Information shown.

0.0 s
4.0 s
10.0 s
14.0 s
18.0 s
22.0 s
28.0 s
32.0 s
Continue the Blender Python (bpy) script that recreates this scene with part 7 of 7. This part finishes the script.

What you will do.
Retype the listing above in full, with no alterations.

Correct output.
0.0 s
4.0 s
10.0 s
14.0 s
18.0 s
22.0 s
28.0 s
32.0 s
Continue the Blender Python (bpy) script that recreates this scene with part 7 of 7. This part finishes the script.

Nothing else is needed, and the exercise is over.